Global shares slip on unexpectedly weak Chinese data

LONDON (Reuters) – Global shares slid on Monday after a raft of Chinese economic indicators showed a surprisingly sharp slowdown in the engine of global growth, just as much of the world races to stem the spread of the Delta variant of COVID-19 with vaccinations.

FILE PHOTO: The German share price index DAX graph is pictured at the stock exchange in Frankfurt, Germany August 13, 2021. REUTERS/Staff/File photo

A 10-day run of gains for European stocks came to a halt, with commodity-linked stocks – which are sensitive to demand from China – falling the most. The pan-European STOXX 600 index slipped 0.5% in early trading, easing from record levels last week.
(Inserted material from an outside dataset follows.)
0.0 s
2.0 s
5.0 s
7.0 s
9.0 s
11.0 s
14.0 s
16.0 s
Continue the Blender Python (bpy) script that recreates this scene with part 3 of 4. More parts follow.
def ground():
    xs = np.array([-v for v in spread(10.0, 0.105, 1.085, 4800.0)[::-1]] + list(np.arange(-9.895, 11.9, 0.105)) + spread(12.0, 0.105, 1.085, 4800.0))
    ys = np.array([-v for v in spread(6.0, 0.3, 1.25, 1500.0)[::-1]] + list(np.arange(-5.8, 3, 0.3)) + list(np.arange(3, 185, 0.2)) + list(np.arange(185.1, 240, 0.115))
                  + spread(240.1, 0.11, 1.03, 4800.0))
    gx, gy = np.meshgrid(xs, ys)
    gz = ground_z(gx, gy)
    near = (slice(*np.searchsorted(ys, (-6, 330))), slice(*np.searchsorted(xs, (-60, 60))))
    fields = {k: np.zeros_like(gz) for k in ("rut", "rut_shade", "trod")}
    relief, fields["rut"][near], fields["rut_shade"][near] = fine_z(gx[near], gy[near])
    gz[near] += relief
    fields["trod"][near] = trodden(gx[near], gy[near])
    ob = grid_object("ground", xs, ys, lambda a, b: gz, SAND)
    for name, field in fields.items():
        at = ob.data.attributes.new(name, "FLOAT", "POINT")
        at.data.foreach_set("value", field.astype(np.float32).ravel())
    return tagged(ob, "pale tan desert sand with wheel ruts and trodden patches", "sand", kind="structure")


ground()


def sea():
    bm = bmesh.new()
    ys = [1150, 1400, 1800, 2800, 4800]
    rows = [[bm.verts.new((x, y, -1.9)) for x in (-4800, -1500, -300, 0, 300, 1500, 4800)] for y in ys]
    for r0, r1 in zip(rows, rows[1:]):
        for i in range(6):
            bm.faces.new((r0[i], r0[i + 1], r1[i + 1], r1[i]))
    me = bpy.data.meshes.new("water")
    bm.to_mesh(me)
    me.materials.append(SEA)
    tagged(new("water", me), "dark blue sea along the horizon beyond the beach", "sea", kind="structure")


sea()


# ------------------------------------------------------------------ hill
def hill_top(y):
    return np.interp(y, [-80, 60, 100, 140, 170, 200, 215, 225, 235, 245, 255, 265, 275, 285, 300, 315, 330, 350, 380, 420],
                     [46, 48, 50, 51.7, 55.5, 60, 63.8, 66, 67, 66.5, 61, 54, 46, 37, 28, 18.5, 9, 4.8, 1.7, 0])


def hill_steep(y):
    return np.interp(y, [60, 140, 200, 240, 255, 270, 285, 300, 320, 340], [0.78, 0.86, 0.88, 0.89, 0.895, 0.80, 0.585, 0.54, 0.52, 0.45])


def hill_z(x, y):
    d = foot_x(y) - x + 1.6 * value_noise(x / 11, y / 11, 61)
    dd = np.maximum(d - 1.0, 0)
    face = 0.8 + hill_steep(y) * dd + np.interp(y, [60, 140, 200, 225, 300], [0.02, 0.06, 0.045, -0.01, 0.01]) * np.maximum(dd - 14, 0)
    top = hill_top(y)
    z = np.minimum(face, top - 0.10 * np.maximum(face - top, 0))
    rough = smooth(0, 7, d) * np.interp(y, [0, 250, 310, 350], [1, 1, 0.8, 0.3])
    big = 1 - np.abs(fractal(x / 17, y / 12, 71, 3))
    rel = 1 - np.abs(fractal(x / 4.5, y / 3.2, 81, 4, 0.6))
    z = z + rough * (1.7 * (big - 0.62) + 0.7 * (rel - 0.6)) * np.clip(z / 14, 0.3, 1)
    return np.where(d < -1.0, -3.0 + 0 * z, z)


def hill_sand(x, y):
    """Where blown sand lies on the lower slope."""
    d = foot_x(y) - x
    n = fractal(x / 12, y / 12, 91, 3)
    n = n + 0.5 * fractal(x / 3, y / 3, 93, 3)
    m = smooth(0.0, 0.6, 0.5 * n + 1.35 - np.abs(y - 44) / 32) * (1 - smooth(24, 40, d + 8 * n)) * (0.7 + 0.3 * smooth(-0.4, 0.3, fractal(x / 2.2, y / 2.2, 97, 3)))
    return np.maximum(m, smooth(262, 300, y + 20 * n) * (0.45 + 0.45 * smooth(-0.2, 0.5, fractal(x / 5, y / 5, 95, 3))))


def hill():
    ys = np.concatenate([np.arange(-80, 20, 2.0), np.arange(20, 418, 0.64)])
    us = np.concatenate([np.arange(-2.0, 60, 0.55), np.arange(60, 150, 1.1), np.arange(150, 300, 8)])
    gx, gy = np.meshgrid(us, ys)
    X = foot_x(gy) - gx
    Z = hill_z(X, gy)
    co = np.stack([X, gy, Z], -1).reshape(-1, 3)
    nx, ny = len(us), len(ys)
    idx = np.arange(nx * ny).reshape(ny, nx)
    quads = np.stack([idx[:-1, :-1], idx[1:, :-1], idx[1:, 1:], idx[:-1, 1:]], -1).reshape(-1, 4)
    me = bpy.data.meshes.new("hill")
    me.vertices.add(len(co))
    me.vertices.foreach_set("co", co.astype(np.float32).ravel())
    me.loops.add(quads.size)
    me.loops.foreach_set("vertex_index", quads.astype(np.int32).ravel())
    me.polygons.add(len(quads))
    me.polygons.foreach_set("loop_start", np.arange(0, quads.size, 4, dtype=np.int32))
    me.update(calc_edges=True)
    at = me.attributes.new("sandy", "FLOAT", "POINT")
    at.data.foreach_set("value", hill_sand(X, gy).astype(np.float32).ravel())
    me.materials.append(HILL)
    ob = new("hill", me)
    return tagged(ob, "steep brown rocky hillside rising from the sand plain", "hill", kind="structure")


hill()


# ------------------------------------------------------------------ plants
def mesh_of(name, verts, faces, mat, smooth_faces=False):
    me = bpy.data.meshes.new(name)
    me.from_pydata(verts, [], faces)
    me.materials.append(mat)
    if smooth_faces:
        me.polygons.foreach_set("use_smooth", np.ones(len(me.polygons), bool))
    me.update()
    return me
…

Figures on July retail sales, industrial production and urban investment in China all missed forecasts, a trend that is only likely to get worse given the recent tightening in coronavirus restrictions there.
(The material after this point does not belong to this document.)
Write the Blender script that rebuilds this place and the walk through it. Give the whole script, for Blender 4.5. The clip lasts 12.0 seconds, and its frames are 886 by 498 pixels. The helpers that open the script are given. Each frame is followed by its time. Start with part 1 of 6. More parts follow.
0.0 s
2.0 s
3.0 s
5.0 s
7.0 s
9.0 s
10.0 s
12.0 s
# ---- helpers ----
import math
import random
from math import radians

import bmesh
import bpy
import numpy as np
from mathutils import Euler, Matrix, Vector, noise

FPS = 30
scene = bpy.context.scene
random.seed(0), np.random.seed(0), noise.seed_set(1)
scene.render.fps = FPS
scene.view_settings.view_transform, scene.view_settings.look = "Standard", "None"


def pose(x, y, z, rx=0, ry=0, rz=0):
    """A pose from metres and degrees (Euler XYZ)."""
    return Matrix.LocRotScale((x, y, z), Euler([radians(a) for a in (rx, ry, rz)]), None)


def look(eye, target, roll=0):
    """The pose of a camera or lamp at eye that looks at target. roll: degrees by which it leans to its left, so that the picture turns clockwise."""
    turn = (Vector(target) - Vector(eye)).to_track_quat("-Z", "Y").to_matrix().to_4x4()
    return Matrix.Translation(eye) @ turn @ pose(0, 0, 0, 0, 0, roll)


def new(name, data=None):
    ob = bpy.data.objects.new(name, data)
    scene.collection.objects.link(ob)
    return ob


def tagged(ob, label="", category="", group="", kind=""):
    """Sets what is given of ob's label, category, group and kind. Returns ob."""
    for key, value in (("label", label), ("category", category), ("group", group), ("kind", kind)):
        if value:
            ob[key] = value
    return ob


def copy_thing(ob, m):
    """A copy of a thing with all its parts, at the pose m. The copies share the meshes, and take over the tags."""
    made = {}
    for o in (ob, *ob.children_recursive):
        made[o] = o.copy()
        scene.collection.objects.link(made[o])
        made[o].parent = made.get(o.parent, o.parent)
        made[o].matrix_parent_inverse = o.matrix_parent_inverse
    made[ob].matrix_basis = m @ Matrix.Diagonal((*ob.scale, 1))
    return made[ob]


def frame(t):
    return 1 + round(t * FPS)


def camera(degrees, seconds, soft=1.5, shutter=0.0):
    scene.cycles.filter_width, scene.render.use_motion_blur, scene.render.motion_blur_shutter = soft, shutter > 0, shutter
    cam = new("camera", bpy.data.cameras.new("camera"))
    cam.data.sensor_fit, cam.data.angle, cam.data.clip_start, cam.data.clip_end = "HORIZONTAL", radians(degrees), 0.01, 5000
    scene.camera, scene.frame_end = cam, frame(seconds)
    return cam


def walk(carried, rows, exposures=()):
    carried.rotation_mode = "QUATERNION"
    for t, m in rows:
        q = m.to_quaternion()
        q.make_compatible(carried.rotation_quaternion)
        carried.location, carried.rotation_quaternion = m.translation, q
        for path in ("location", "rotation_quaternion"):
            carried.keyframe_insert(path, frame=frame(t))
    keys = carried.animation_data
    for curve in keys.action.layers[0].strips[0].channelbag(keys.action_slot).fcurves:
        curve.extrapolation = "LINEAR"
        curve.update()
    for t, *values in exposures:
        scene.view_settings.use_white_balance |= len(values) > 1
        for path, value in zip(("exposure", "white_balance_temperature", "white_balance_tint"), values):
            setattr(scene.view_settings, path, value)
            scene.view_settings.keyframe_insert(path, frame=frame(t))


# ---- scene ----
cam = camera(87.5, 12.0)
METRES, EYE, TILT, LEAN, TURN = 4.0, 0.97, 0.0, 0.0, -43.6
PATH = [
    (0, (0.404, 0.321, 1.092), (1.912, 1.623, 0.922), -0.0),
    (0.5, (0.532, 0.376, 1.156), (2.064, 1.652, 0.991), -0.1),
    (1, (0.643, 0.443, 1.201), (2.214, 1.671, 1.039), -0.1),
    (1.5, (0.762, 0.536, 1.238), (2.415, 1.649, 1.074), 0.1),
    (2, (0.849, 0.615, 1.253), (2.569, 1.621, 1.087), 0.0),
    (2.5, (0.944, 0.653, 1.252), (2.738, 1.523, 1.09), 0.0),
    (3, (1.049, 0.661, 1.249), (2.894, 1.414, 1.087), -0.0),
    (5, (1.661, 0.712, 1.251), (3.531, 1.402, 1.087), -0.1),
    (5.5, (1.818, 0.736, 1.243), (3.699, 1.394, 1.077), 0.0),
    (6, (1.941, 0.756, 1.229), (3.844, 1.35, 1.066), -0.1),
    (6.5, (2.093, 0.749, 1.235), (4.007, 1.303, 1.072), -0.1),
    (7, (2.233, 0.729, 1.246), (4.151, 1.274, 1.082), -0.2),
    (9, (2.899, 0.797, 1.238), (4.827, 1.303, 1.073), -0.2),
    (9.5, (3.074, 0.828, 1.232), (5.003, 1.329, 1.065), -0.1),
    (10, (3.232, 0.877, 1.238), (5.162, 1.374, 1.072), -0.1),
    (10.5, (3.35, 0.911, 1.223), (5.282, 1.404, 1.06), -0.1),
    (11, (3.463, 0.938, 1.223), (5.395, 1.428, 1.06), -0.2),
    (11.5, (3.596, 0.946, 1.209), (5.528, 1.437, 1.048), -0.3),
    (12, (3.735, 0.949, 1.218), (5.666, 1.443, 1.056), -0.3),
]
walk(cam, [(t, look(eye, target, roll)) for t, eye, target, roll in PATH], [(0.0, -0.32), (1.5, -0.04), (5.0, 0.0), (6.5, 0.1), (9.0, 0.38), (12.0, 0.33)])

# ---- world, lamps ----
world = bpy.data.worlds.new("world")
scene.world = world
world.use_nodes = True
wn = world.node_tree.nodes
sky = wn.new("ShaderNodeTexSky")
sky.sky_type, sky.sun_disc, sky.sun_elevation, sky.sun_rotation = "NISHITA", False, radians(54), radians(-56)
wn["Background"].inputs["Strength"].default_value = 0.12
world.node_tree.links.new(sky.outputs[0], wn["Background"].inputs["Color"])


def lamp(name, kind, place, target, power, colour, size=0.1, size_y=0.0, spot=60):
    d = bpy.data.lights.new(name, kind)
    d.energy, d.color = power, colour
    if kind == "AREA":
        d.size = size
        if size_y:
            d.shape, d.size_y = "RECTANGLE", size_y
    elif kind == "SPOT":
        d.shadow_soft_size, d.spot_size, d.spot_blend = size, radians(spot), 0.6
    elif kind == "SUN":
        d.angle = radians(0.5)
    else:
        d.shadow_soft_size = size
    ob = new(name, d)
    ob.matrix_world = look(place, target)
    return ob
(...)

“The July data has been adversely affected by the massive flooding in China over that period, plus the movement restrictions internally and at key export ports, to curb the stubborn appearance of the Delta variant, albeit in small numbers,” said Jeffrey Halley, senior market analyst at OANDA.

“The latter is weighing on investors’ nerves now, especially when one looks at the evolution of outbreaks in the region from Australia to Singapore to Japan and everywhere in between. If anyone can break the trend, it is China.”

But widespread outbreaks and restrictions would be a game-changer for the recovery in Asia and potentially beyond, given the likely impact on supply chains, Halley said.

The sudden collapse of the Afghan government and what it may mean for political stability in the region added to uncertainty among investors and boosted defensive assets.

MSCI’s All Country World Index, which tracks shares across 49 countries, fell 0.2% on the day. U.S. stock futures also traded down, with E-minis for the S&P 500 and Nasdaq futures 0.2% lower.

Chinese blue-chips were hanging onto gains of 0.2%, perhaps in anticipation of a more aggressive policy easing from Beijing.

“The data will likely intensify speculation of further reserve requirement cuts in the weeks ahead and be positive for bonds,” wrote analysts at TD Securities in a note.

“The central bank is also unlikely to welcome appreciation of the CNY on a trade weighted basis, while limiting CNY appreciation vs USD.”

Japan’s Nikkei fell 1.7%, though economic growth topped forecasts for the June quarter.

CONSUMER CHILL

Wall Street had managed fresh records last week even as a survey showed a shock slump in U.S. consumer sentiment to the lowest since 2011 amid Delta variant fears.

The dismal report and China’s slowdown combined to pull 10-year Treasury yields down to 1.25%, a drop of 11 basis points in just two sessions.

That also wiped out a week of gains for the dollar, sending it back to 92.547 against a basket of currencies from a near five-month top of 93.195.

The euro climbed to $1.1791 and away from major chart support at $1.1740, while the dollar recoiled to 109.39 yen leaving behind last week’s peak of 110.79.

Kim Mundy, a senior currency strategist at CBA, argued the dollar could rally this week if minutes of the Federal Reserve’s last policy meeting confirm a hawkish shift on tapering.

The minutes are out on Wednesday while Fed chair Jerome Powell is speaking on Tuesday.

“We expect the FOMC to announce it will taper its monthly asset purchases in September if the August payrolls is strong,” said Mundy.

“We judge a tapering announcement next month is not widely expected, so if the minutes show the FOMC discussed the possibility of announcing a taper as soon as September, we expect the dollar to jump.”

In Asia, the Malaysian ringgit fell to a one-year low as Prime Minister Muhyiddin Yassin resigned.

In commodity markets, gold dipped to $1,771 in the wake of a sudden stop-loss tumble to $1,684 at the start of last week. [GOL/]

Oil prices eased partly on concerns coronavirus travel restrictions would hurt demand, particularly in China. [O/R]

Brent fell 1.5% to $69.53 a barrel, while U.S. crude lost 1.7% to $67.24.